10. It is convenient that we set out the relevant statutory provisions at the outset.
11. Section 82 of the Nationality Immigration and Asylum Act 2002 is to be found in part 5 of the Act under the sub-heading “Appeal to Adjudicator”. The relevant parts of that section provide as follows:
Section 82(1)
Where an immigration decision is made in respect of a person he may appeal to an Adjudicator.
12. Section 104 of the 2002 Act is headed “Pending Appeal” and states as follows:
(1) An appeal under Section 82(1) is pending during the period –
(a) beginning when it is instituted, and
(b) ending when it is finally determined, withdrawn or abandoned (or when it lapses under Section 99).
(2) An appeal under Section 82(1) is not finally determined for the purposes of sub-section (1)(b) while a further appeal or an application under Section 101(2) –
(a) has been instituted and, is not yet finally determined, withdrawn or abandoned, or
(b) may be brought (ignoring the possibility of an appeal out of time with permission).
(3) The remittal of an appeal to an Adjudicator under section 102(1)(c) is not a final determination for the purposes of sub-section (2) above.
(4) An appeal under Section 82(1) shall be treated as abandoned if the appellant –
(a) is granted leave to enter or remain in the United Kingdom, or
(b) leaves the United Kingdom.
(5) An appeal under Section 82(2)(a), (c), (d), (e) or (f) shall be treated as finally determined if a deportation order is made against the appellant.
13. Section 101 of the 2002 Act is headed “Appeal to Tribunal” and the relevant parts of that state as follows:
(1) A party to an appeal to an Adjudicator under Section 82 or 83 may, with permission of the Immigration Appeal Tribunal, appeals to the Tribunal against the Adjudicator’s determination on a point of law.
14. The other relevant provision to mention is that referred to by Mr Bazini in particular, Section 58(9) of the Immigration and Asylum Act 1999. This states as follows:
“(9) A pending appeal under any provision of this Part other than Section 69(3) is to be treated as abandoned if the appellant is granted leave to enter or remain in the United Kingdom.”

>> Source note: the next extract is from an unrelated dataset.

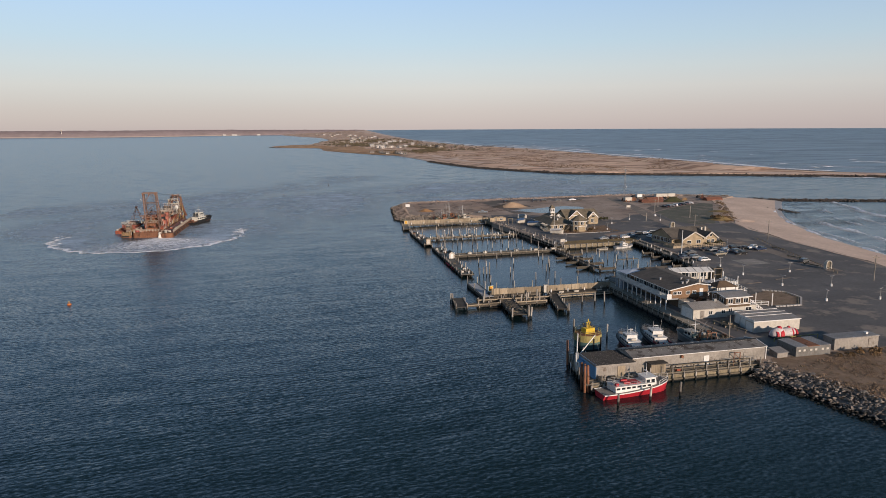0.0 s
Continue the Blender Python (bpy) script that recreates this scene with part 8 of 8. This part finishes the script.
# ---------------------------------------------------------------- plants
def tufts(name, area, count, h0, h1, mat, label, seed, blades=5, z=1.98, spread=.35, cat="grass"):
    """Tufts of thin blades over a polygon."""
    g = random.Random(seed)
    xs, ys = [p[0] for p in area], [p[1] for p in area]
    b = Build()
    done = 0
    while done < count:
        x, y = g.uniform(min(xs), max(xs)), g.uniform(min(ys), max(ys))
        inside = False
        for (x0, y0), (x1, y1) in zip(area, area[1:] + area[:1]):
            if (y0 > y) != (y1 > y) and x < (x1 - x0) * (y - y0) / (y1 - y0) + x0:
                inside = not inside
        if not inside:
            continue
        done += 1
        if noise.noise((x * .12, y * .12, seed)) < -.15 and g.random() < .8:
            continue
        h = g.uniform(h0, h1)
        for k in range(blades):
            a = g.random() * 6.28
            w = .10 + .08 * g.random()
            dx, dy = math.cos(a), math.sin(a)
            px, py = x + g.uniform(-spread, spread), y + g.uniform(-spread, spread)
            tx, ty = px + dx * h * g.uniform(.1, .5), py + dy * h * g.uniform(.1, .5)
            b.add([(px - dy * w, py + dx * w, z), (px + dy * w, py - dx * w, z), (tx, ty, z + h)], [(0, 1, 2)])
    me = b.mesh(name)
    me.materials.append(mat)
    return tagged(new(name, me), label, cat, kind="stuff")


tufts("grass", [(94.8, 86), (99, 62), (105, 30), (122, 30), (114, 80), (120, 107), (96, 107.5), (90, 104), (92.6, 94)], 6500, .08, .26, M_REDSCRUB, "brown winter grass behind the rocks", 31, 6)
tufts("grass", [(203, 281), (209, 284), (217, 298), (212, 302)], 240, .2, .6, M_SCRUB, "dry dune grass behind the beach", 32)
tufts("dune_fringe", [(206, 277), (212, 284), (233, 321), (252, 352), (264, 378), (260, 379), (247, 353), (228, 322), (206, 288)], 420, .15, .5, M_SCRUB, "ragged brown beach grass along the top of the sand", 36, 6, spread=.8)
tufts("grass", [(115.5, 146), (120, 143), (125.5, 143), (130.5, 149), (131, 155), (127, 157.5), (119, 154)], 900, .08, .2, M_REDSCRUB, "dry grass on the traffic island", 33)
edg = thing("bed_border", 0, 0, 2.0, 0, "curved pale stone border of the traffic island", "kerb")
for x, y, dx, dy in along([(119, 142.6), (125.8, 142.4), (131.3, 148.8), (131.6, 155.4), (127.4, 158.4)], 1.0):
    part("border_stone", Build().turned(x, y, 0, .8, .5, .35, math.degrees(math.atan2(dy, dx))), M_CONCRETE, edg)
tufts("grass", [(105.8, 242.6), (137, 244.8), (138.2, 250.4), (107, 249.2)], 420, .06, .16, M_GRASS, "short dry grass on the bulkhead", 34)
tufts("grass", [(127, 266), (142, 268), (142, 279), (130, 280)], 160, .1, .35, M_SCRUB, "dry garden grass beside the tower", 35)


def clump(b, x, y, z, r, g, n=26):
    """A ragged crown of small leaf clusters."""
    for i in range(n):
        a, e = g.random() * 6.28, math.asin(g.uniform(-.2, 1))
        d = r * g.uniform(.45, 1.05)
        px, py, pz = x + d * math.cos(a) * math.cos(e), y + d * math.sin(a) * math.cos(e), z + d * .75 * math.sin(e)
        s = r * g.uniform(.14, .30)
        for k in range(2):
            q = g.random() * 6.28
            c, s_ = math.cos(q) * s, math.sin(q) * s
            t = g.uniform(-.7, .7) * s
            b.add([(px - c, py - s_, pz - t), (px + c, py + s_, pz + t * .5), (px + s_ * .6, py - c * .6, pz + s * 1.1)], [(0, 1, 2)])


def bush(x, y, r, z=1.95, mat=None, label="leafless brown garden bush"):
    g = random.Random(int(x * 31 + y * 17))
    t = thing("bush", x, y, z, 0, label, "bush", "garden bushes")
    b = Build()
    for k in range(4):
        b.rod((0, 0, 0), (g.uniform(-.5, .5) * r, g.uniform(-.5, .5) * r, r * .9), .05, .02, 5)
    part("stems", b, M_BEAM, t)
    b = Build()
    clump(b, 0, 0, r * .5, r, g, 40)
    me = b.mesh("crown")
    me.materials.append(mat or M_SCRUB)
    part("crown", me, None, t)


for x, y, r in ((122, 269.6, 1.0), (129, 270.4, 1.2), (132, 274, .9), (118.6, 270.6, .9), (149.4, 300.8, 1.6), (151.6, 301.6, 1.4), (112.4, 148.2, .8), (156.5, 226.4, 1.2), (159.5, 226.8, 1.1), (162.5, 227.6, 1.3)):
    bush(x, y, r, mat=M_BUSH if x > 140 else None, label="dark evergreen bush by the wall" if x > 140 else "leafless brown garden bush")
for x, y, r in ((106.5, 106.6, .9), (109.5, 107.4, 1.1), (113, 107, 1.2), (117, 105, 1.1), (104.2, 106.9, .7), (111.2, 105.6, 1.0)):
    bush(x, y, r, label="brown scrub bush beside the yard")

for x, y, r in ((203.4, 288.6, 1.9), (205.6, 290.6, 2.2), (204.2, 293.2, 1.7), (207.4, 288.8, 1.6)):
    bush(x, y, r, 1.7, label="round rust-brown thicket behind the beach")

# ---------------------------------------------------------------- far island: houses, scrub and woods
g = random.Random(77)


def far_house(x, y, z, rz, w, d, h, rise, wall_mat, roof_mat, label):
    t = thing("house", x, y, z, rz, label, "house", "island houses")
    part("wall", Build().gwall(-w / 2, -d / 2, w / 2, d / 2, -3, h, rise, 'x'), wall_mat, t)
    part("roof", Build().gable(-w / 2, -d / 2, w / 2, d / 2, h, rise, .5, .3, 'x'), roof_mat, t)
    for i in range(max(2, int(w / 4))):
        xx = -w / 2 + w * (i + .5) / max(2, int(w / 4))
        for zz in ((1.0, 4.2) if h > 6 else (1.2,)):
            part("window", Build().box(xx - .8, -d / 2 - .1, zz, xx + .8, -d / 2, zz + 1.6), M_GLASS, t)


M_FARWHITE = plain("white_house_paint", (0.52, 0.49, 0.46), 0.6)
M_FARGREY = plain("grey_cedar", (0.28, 0.25, 0.22), 0.8)
M_FARROOF = plain("far_roof", (0.20, 0.17, 0.15), 0.9)


def isl(u, v):
    ub, us = lerp_line(BAY, v), lerp_line(SEA, v)
    return island_height(u, v, min(1, max(0, (u - ub) / (us - ub))))


def on_island(f, v):
    ub, us = lerp_line(BAY, v), lerp_line(SEA, v)
    return ub + f * (us - ub)


for i in range(80):
    v = 1480 + (i / 80) ** 1.9 * 2900 + g.uniform(-30, 30)
    f = g.choice((.28, .36, .44, .54, .62)) + g.uniform(-.05, .05)
    if 1700 < v < 2000:
        f = max(f, .5)
    u = on_island(f, v)
    white = g.random() < .6
    k = .8
    far_house(u, v, isl(u, v) + .2, g.uniform(-25, 25), g.uniform(7, 13), g.uniform(6, 8), g.uniform(2.4, 4), g.uniform(1.4, 2.2), M_FARWHITE if white else M_FARGREY, M_FARROOF if not white or g.random() < .4 else M_FARWHITE,
              "white beach house on the far island" if white else "grey cedar beach house on the far island")
far_house(on_island(.34, 1530), 1530, isl(on_island(.34, 1530), 1530), 12, 26, 10, 5, 2, M_FARWHITE, M_FARROOF, "long white hotel building on the far island")
for i in range(7):
    v = 1150 + i * 16
    u = on_island(.05 + .01 * (i % 3), v)
    far_house(u, v, isl(u, v), g.uniform(-20, 20), 7, 6, 3, 1.6, M_FARWHITE if i % 2 else M_FARGREY, M_FARROOF, "small boathouse on the bay shore")
for x, y, w in ((-1560, 4110, 60), (-270, 4720, 90), (-330, 4690, 50), (-120, 4790, 60)):
    far_house(x, y - 20, 2, 0, w * .35, 12, 5, 2, M_FARWHITE, M_FARWHITE, "distant white building on the far shore")
wt = thing("water_tower", -1150, 4200, 32, 0, "distant pale water tower above the woods", "water tower")
part("stem", Build().rod((0, 0, -15), (0, 0, 7), 1.4, 1.4, 8), M_FARWHITE, wt)
part("tank", Build().rings([[(r * math.cos(a * math.pi / 5), r * math.sin(a * math.pi / 5), z) for a in range(10)] for r, z in ((1.4, 4), (4.5, 6.5), (5.5, 9), (3.6, 11.5), (.6, 12))]), M_FARWHITE, wt)
M_FARWOOD = surf("brown_green_far_woods", (0.085, 0.072, 0.045), (0.15, 0.125, 0.085), 0.3, 0.95, bump=0.3, world_space=True)
# scrub over the dunes, woods by the houses
b, b2 = Build(), Build()
for i in range(9000):
    v = 610 + (i / 9000) ** 1.1 * 1100
    f = g.uniform(.12, .80)
    u = on_island(f, v)
    if noise.noise((u * .014, v * .009, 8.0)) + .25 * noise.noise((u * .06, v * .05, 2.0)) < .02:
        continue
    r = g.uniform(.6, 1.7)
    clump(b, u, v, isl(u, v) + .1, r, g, 5)
for i in range(3600):
    v = 1190 + (i / 3600) ** 1.2 * 1350
    f = min(.85, max(.05, g.gauss(.36 + .0001 * (v - 1200), .17)))
    if 1280 < v < 2000:
        f = max(f, g.uniform(.2, .5))
    u = on_island(f, v)
    if noise.noise((u * .01, v * .007, 4.0)) < -.12:
        continue
    clump(b2, u, v, isl(u, v) + .8, g.uniform(2.4, 4.6), g, 9)
for bb, nm, mt, lb in ((b, "dune_scrub", M_SCRUB, "brown winter scrub on the dunes"), (b2, "woods", M_FARWOOD, "dark low woods round the island houses")):
    me = bb.mesh(nm)
    me.materials.append(mt)
    tagged(new(nm, me), lb, "scrub" if nm != "woods" else "woods", kind="stuff")

# clutter on the quay by the bait house
bar_ = thing("timber_barrier", 94.8, 133.2, 1.95, -75, "low timber barrier along the fishing quay", "barrier")
for i in range(5):
    part("post", Build().box(i * 2.1 - .1, -.1, 0, i * 2.1 + .1, .1, .8), M_BEAM, bar_)
part("rail", Build().beam((-.3, 0, .8), (8.7, 0, .8), .26, .22), M_FENCE, bar_)
gz = random.Random(91)
for i in range(9):
    x, y = 96.6 + gz.uniform(-.9, 1.6), 131.0 + gz.uniform(-1.6, 1.8)
    pt_ = thing("fish_crate", x, y, 1.97, gz.uniform(0, 90), "weathered wooden fish crate on the quay", "crate", "fish crates")
    h_ = gz.uniform(.4, 1.1)
    part("box", Build().box(-.55, -.45, 0, .55, .45, h_), M_FENCE, pt_)
    part("rim", Build().box(-.6, -.5, h_, .6, .5, h_ + .06), M_BEAM, pt_)
cb_ = thing("mooring_crib", 87.6, 123.6, 0, 0, "dark timber mooring crib with tangled gear", "crib")
for i in range(10):
    x, y = (i % 5) * .95, (i // 5) * 5.2 + gz.uniform(-.4, .4)
    part("pile", Build().rod((x, y, -1.2), (x + gz.uniform(-.15, .15), y, gz.uniform(1.8, 3.0)), .16, .14, 8), M_DARKBEAM, cb_)
for y in (0, 2.6, 5.2):
    part("beam", Build().beam((-.4, y, 1.5), (4.4, y + .3, 1.5), .24), M_DARKBEAM, cb_)
for i in range(6):
    part("plank", Build().turned(gz.uniform(.5, 3.8), gz.uniform(.6, 4.6), 1.62, 3.6, .25, .1, gz.uniform(0, 180)), M_BEAM, cb_)
for i in range(5):
    part("hung_gear", Build().turned(gz.uniform(.3, 4), gz.uniform(.3, 5), 1.7, .9, .7, .6, gz.uniform(0, 90)), (M_NET, M_RUSTDARK, M_BLACK)[i % 3], cb_)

15. As Mr Bazini rightly points out, the wording of the relevant provisions is different as between the two Acts. He argues that the clear implication from this is that Parliament did not intend the abandonment provisions to apply other than to appeals before Adjudicators in the 2002 Act, whereas under the 1999 Act any pending appeal under any provision of that part of the Act other than arising under Section 69(3) was to be treated as abandoned if as in this case the appellant was granted leave to enter or remain in the United Kingdom.
16. On the face of it we can see the attraction of Mr Bazini’s argument. We consider however that that argument ignores the provisions of Section 104 of the 2002 Act, and in particular sub-sections 1 and 2. In our view it is clear from these provisions that an appeal under Section 82(1), which this appeal is, remains pending until the time when, as in this case, it can be regarded as having been abandoned by virtue of discretionary leave having been granted. We do not read sub-section 1 of Section 104 as indicating that a Section 82(1) appeal is simply an appeal to an Adjudicator against the immigration decision, but rather as indicating the starting point of the appeal as it goes through the system. In our view it is intended to cover on appeal at every stage until it is finally determined, withdrawn or abandoned. That is to say, we do not read the heading to Section 82(1) as doing any more than identifying the gateway to the appeal process where the original appeal is made to an Adjudicator. Section 82 thereafter goes on to set out the various types of decision in respect of which an appeal to an Adjudicator can be made. This clarification and restructuring of the legislation is clearly different from the rather piecemeal way in which appeal rights were set out in previous legislation, and that as much as anything in our view explains the different ordering of the Act in this regard.
17. We have not of course ignored the points that Mr Bazini has made to us about the consequences of our decision and the need for legislation to be construed so as to resolve ambiguities in favour, as in this case, of the person more likely to be disadvantaged by them and we also bear in mind the points that Mr Bazini made about the cost and time implications of the decision to which we have come. Those points we consider would have more force if there were ambiguity in the legislation, but we do not see such ambiguity. Rather we consider that on a proper construction of the relevant provisions we can only conclude that this appeal has been abandoned. The contrast in the headings i.e. “Appeal to an Adjudicator” comprising the sub-heading before Section 82 in contrast to the sub-heading “Appeal from Adjudicator” above Section 100 of the Act and thereafter to the end of Section 103 does no more in our view than reflect the logical ordering of the various provisions rather than carrying any implications as to how specific provisions of the Act are to be interpreted.
18. For these reasons therefore we have concluded that the appellant’s appeal was abandoned at the point at which he was granted discretionary leave to remain on 28 October 2003. There is therefore no appeal before us.